## Aim of the exercise:
Transcribe the whole listing without a single picture.

— start —

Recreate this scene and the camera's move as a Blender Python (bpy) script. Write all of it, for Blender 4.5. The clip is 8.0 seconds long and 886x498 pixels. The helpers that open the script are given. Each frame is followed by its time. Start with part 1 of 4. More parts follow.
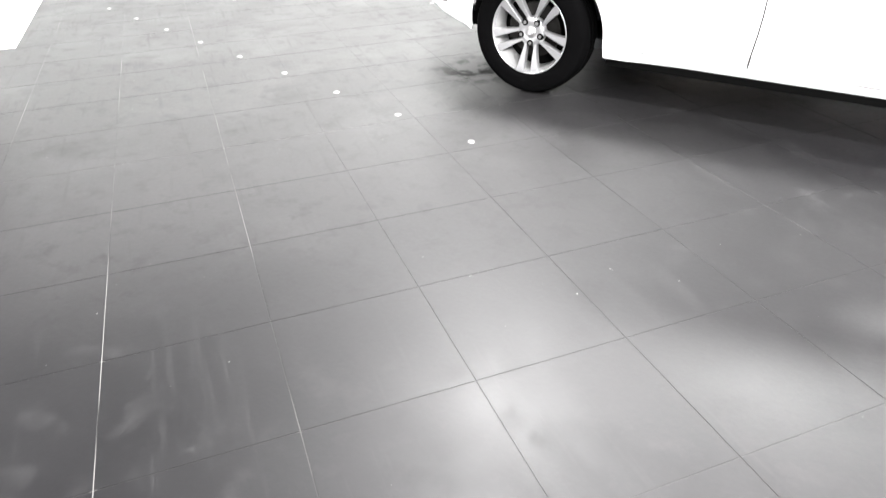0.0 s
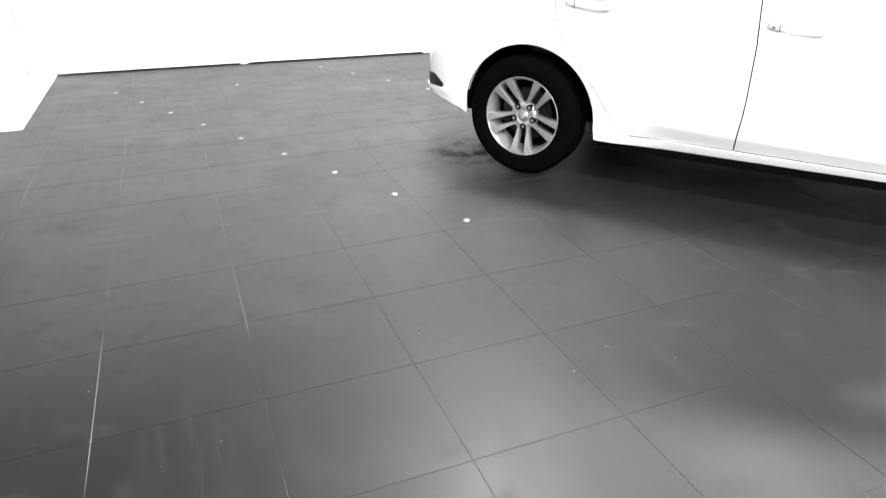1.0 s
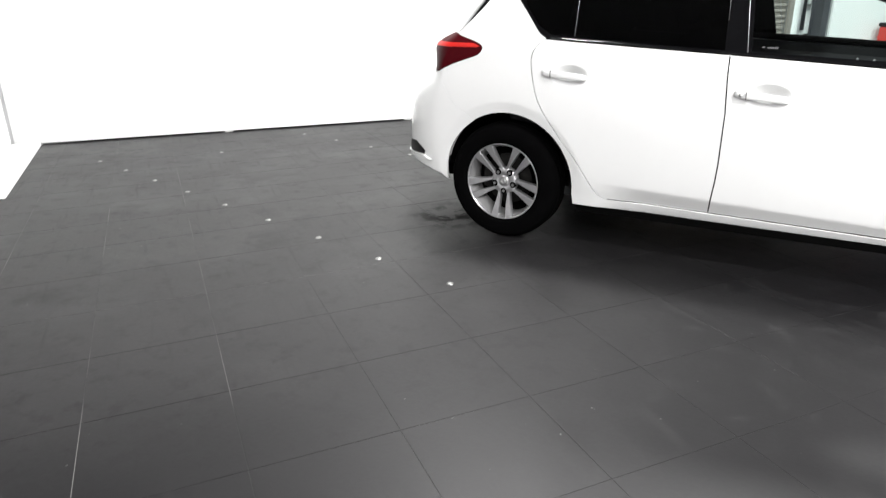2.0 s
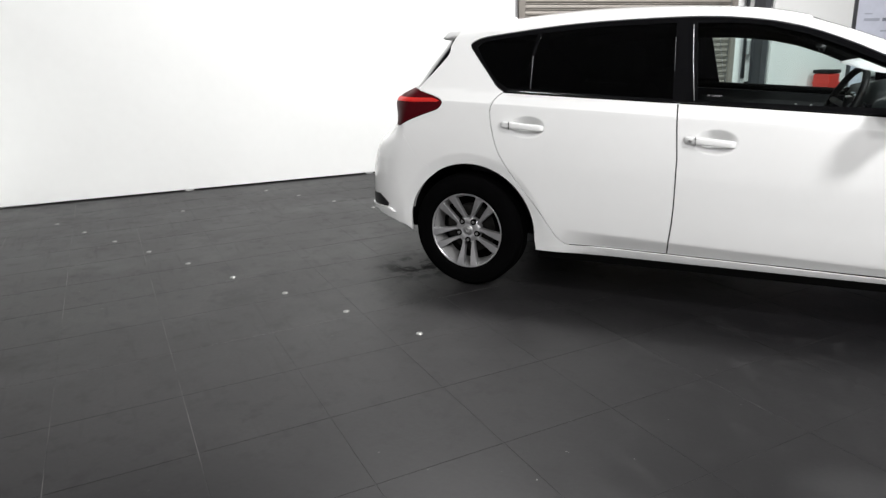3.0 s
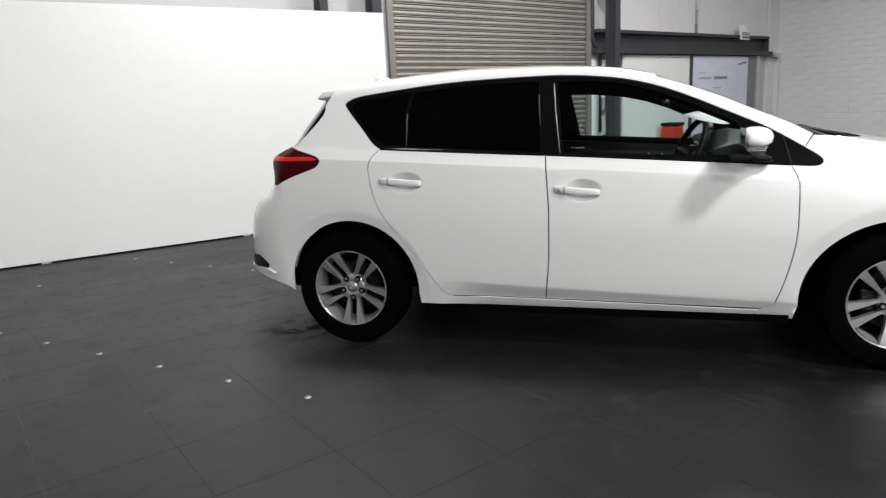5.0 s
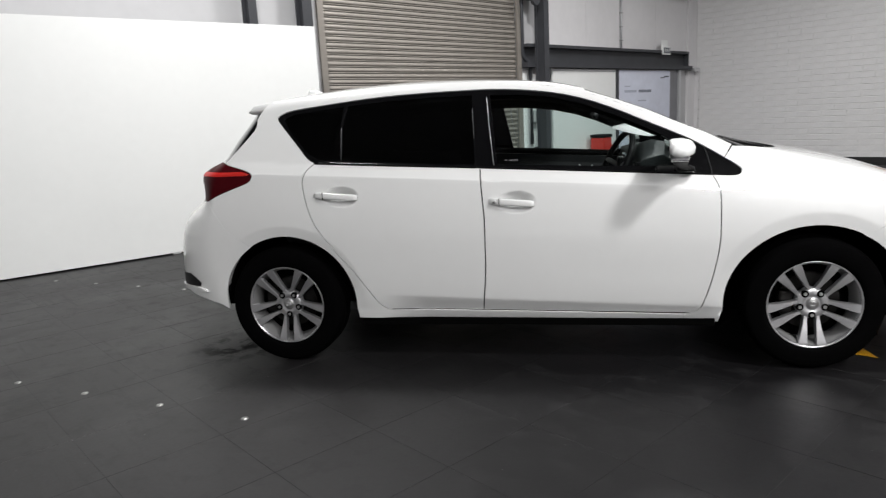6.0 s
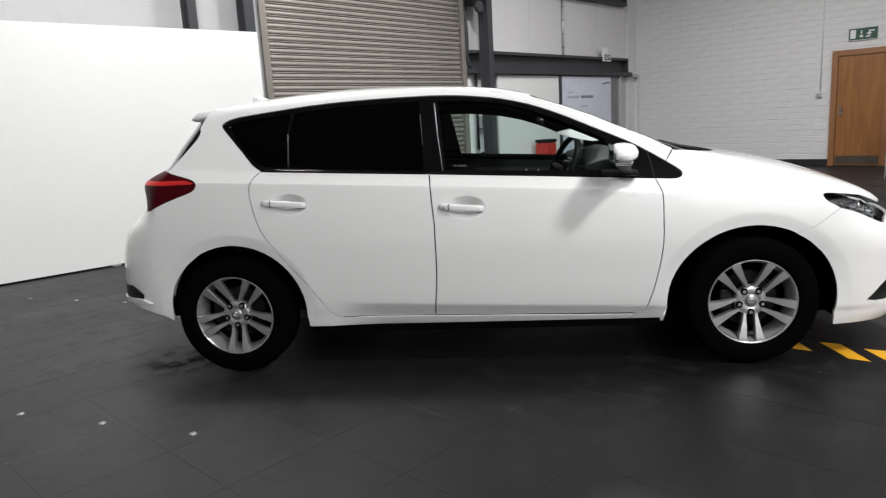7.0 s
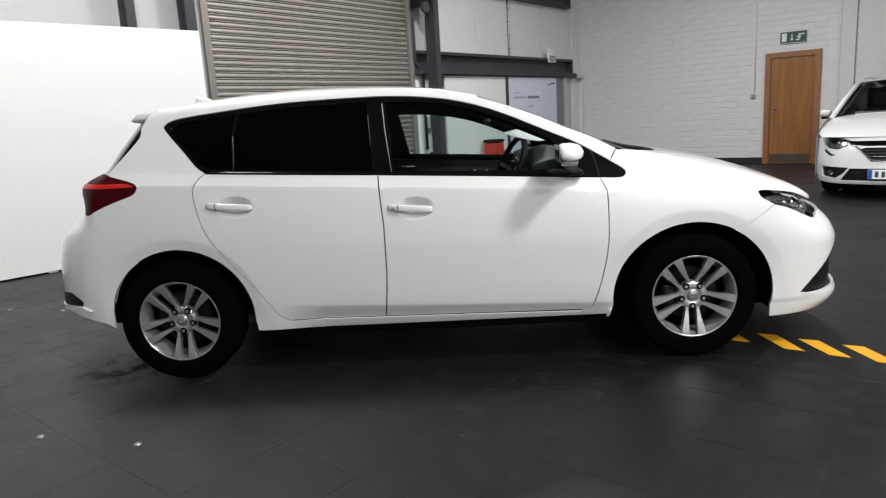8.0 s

— end —

## Task output:
Recreate this scene and the camera's move as a Blender Python (bpy) script. Write all of it, for Blender 4.5. The clip is 8.0 seconds long and 886x498 pixels. The helpers that open the script are given. Each frame is followed by its time. Start with part 1 of 4. More parts follow.
0.0 s
1.0 s
2.0 s
3.0 s
5.0 s
6.0 s
7.0 s
8.0 s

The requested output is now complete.